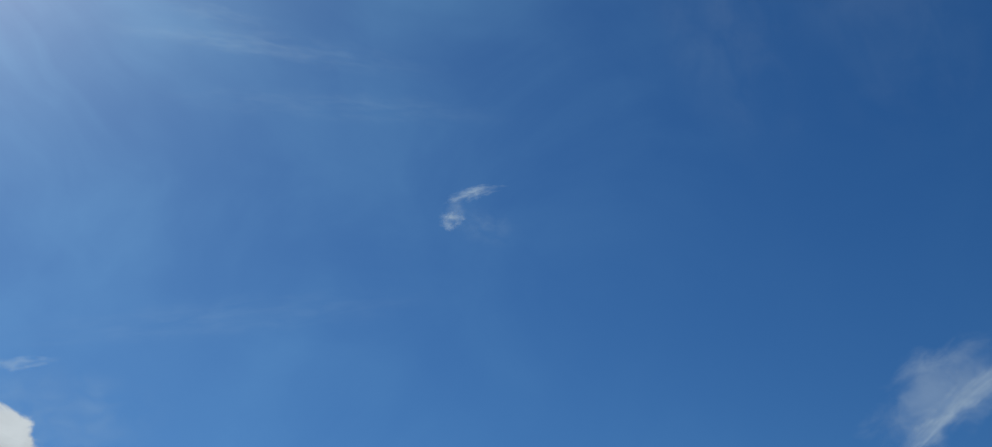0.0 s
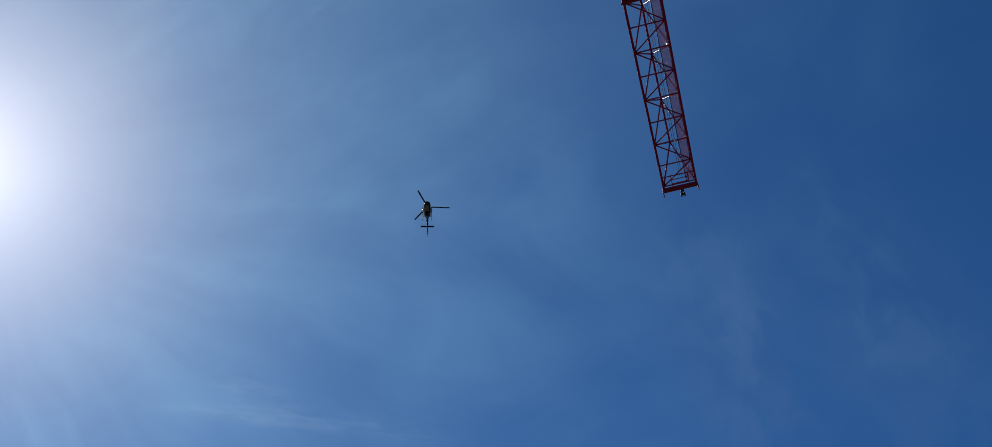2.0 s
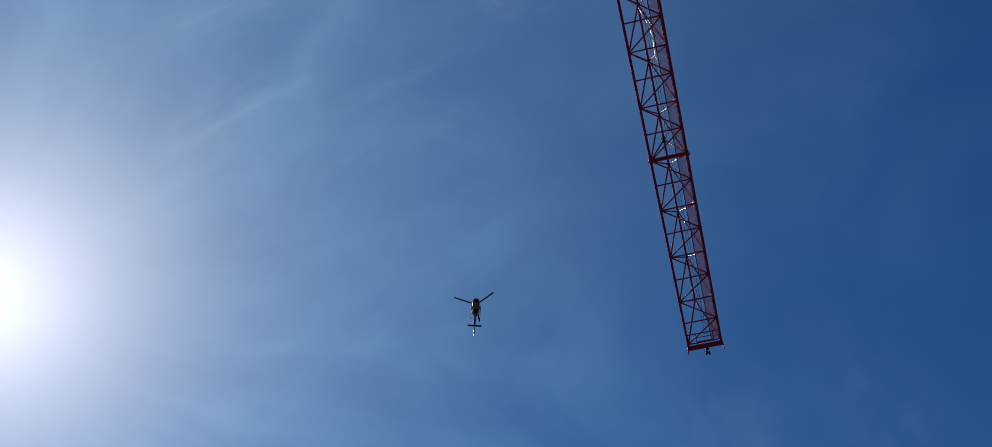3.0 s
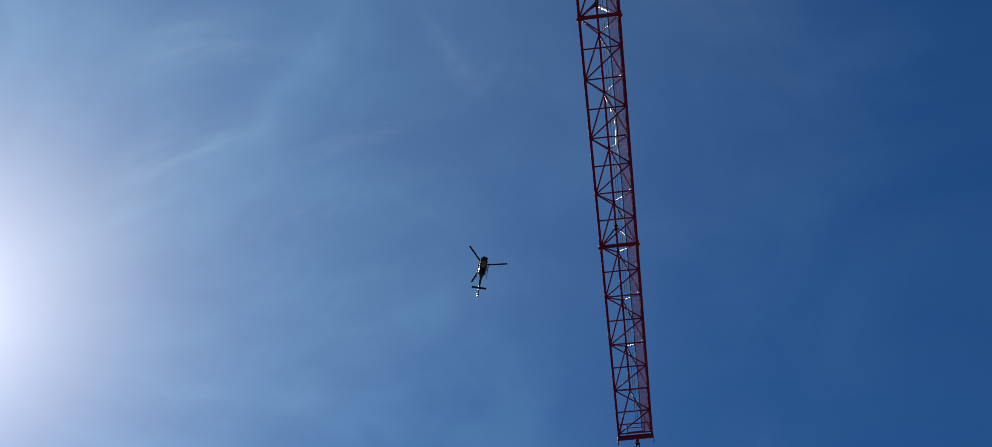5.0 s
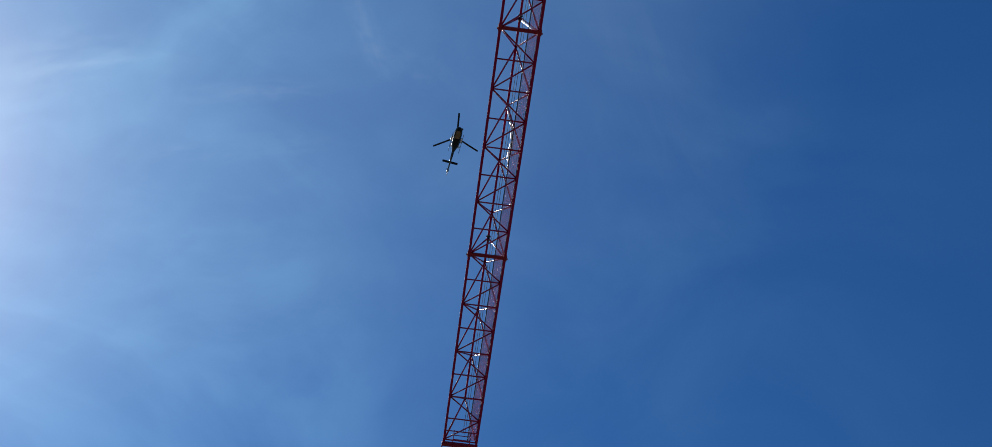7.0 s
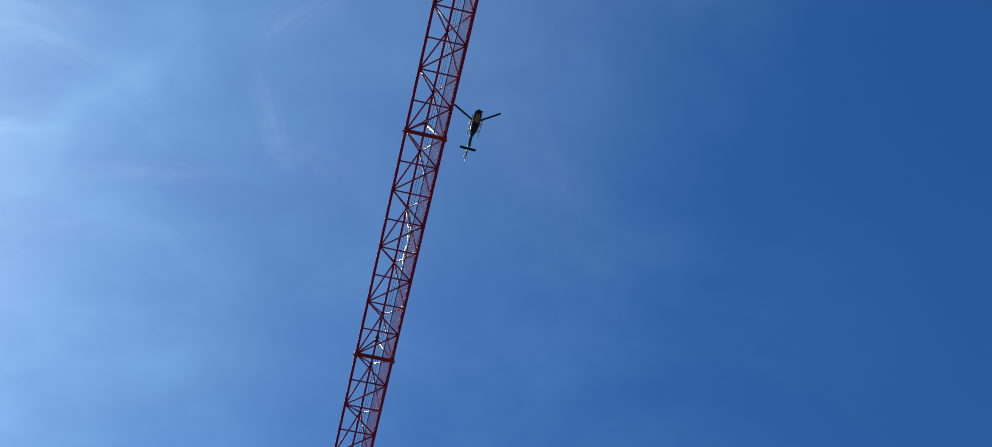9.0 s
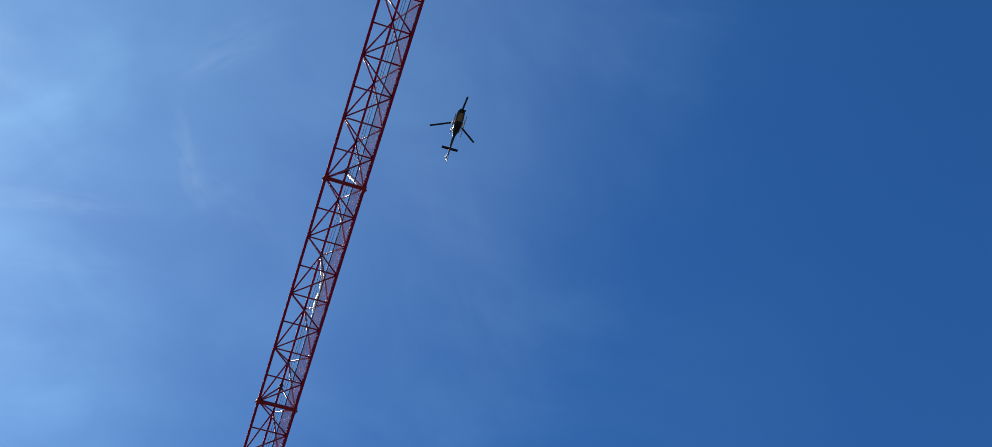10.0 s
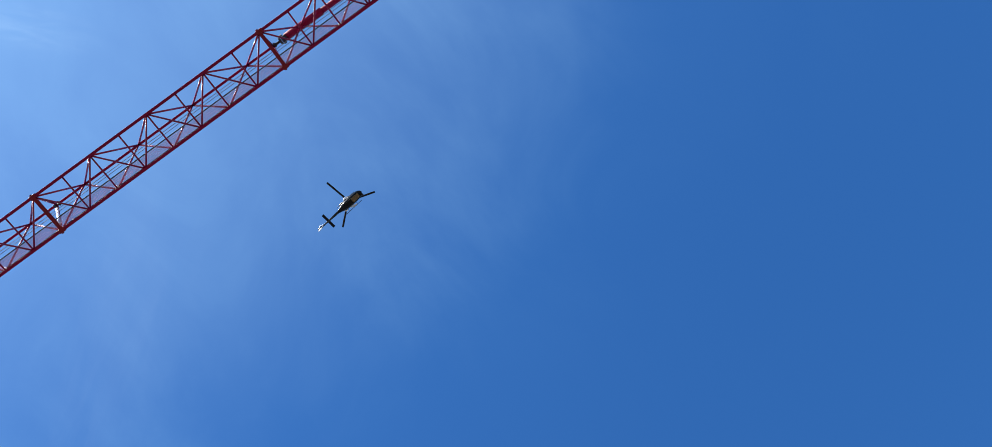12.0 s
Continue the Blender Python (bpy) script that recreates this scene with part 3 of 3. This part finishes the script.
==========
### EXERCISE OBJECTIVE
Without the pictures, output the full listing exactly as it stands.

### FINISHED EXERCISE
0.0 s
2.0 s
3.0 s
5.0 s
7.0 s
9.0 s
10.0 s
12.0 s
Continue the Blender Python (bpy) script that recreates this scene with part 3 of 3. This part finishes the script.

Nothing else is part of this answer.